>>>

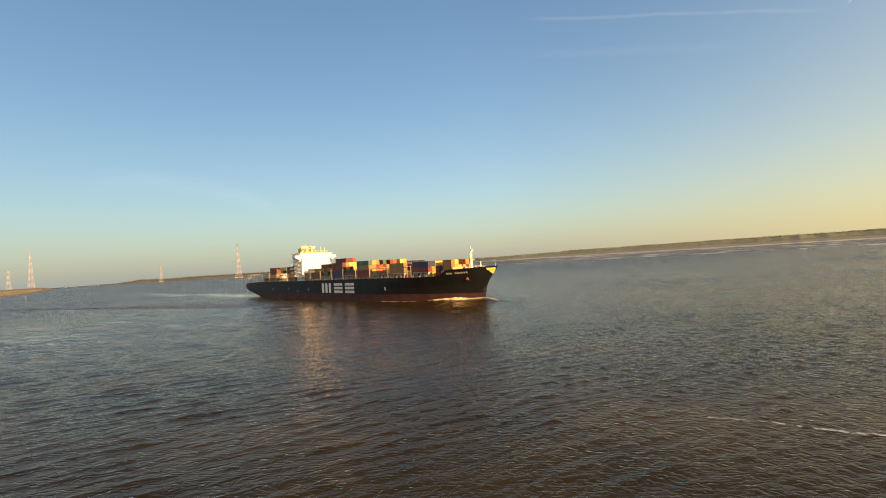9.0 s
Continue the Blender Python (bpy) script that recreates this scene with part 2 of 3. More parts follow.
def bar(bm, p, q, r0, r1=None, n=6):
    """A tapered rod from p to q."""
    r1 = r0 if r1 is None else r1
    p, q = Vector(p), Vector(q)
    d = (q - p).normalized()
    a = d.orthogonal().normalized()
    b = d.cross(a)
    ra, rb = [], []
    for i in range(n):
        w = a * math.cos(2 * math.pi * i / n) + b * math.sin(2 * math.pi * i / n)
        ra.append(bm.verts.new(p + w * r0))
        rb.append(bm.verts.new(q + w * r1))
    for i in range(n):
        bm.faces.new((ra[i], ra[(i + 1) % n], rb[(i + 1) % n], rb[i]))
    bm.faces.new(ra[::-1])
    bm.faces.new(rb)


def prism(bm, outline, axis, a, b):
    """An outline of (u, v) pairs drawn out along an axis from a to b."""
    def at(u, v, w):
        return {"x": (w, u, v), "y": (u, w, v), "z": (u, v, w)}[axis]
    va = [bm.verts.new(at(u, v, a)) for u, v in outline]
    vb = [bm.verts.new(at(u, v, b)) for u, v in outline]
    n = len(outline)
    for i in range(n):
        bm.faces.new((va[i], va[(i + 1) % n], vb[(i + 1) % n], vb[i]))
    bm.faces.new(va[::-1])
    bm.faces.new(vb)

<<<

Copy the data word for word. Pictures do not go in the copy.

9.0 s
Continue the Blender Python (bpy) script that recreates this scene with part 2 of 3. More parts follow.
def bar(bm, p, q, r0, r1=None, n=6):
    """A tapered rod from p to q."""
    r1 = r0 if r1 is None else r1
    p, q = Vector(p), Vector(q)
    d = (q - p).normalized()
    a = d.orthogonal().normalized()
    b = d.cross(a)
    ra, rb = [], []
    for i in range(n):
        w = a * math.cos(2 * math.pi * i / n) + b * math.sin(2 * math.pi * i / n)
        ra.append(bm.verts.new(p + w * r0))
        rb.append(bm.verts.new(q + w * r1))
    for i in range(n):
        bm.faces.new((ra[i], ra[(i + 1) % n], rb[(i + 1) % n], rb[i]))
    bm.faces.new(ra[::-1])
    bm.faces.new(rb)


def prism(bm, outline, axis, a, b):
    """An outline of (u, v) pairs drawn out along an axis from a to b."""
    def at(u, v, w):
        return {"x": (w, u, v), "y": (u, w, v), "z": (u, v, w)}[axis]
    va = [bm.verts.new(at(u, v, a)) for u, v in outline]
    vb = [bm.verts.new(at(u, v, b)) for u, v in outline]
    n = len(outline)
    for i in range(n):
        bm.faces.new((va[i], va[(i + 1) % n], vb[(i + 1) % n], vb[i]))
    bm.faces.new(va[::-1])
    bm.faces.new(vb)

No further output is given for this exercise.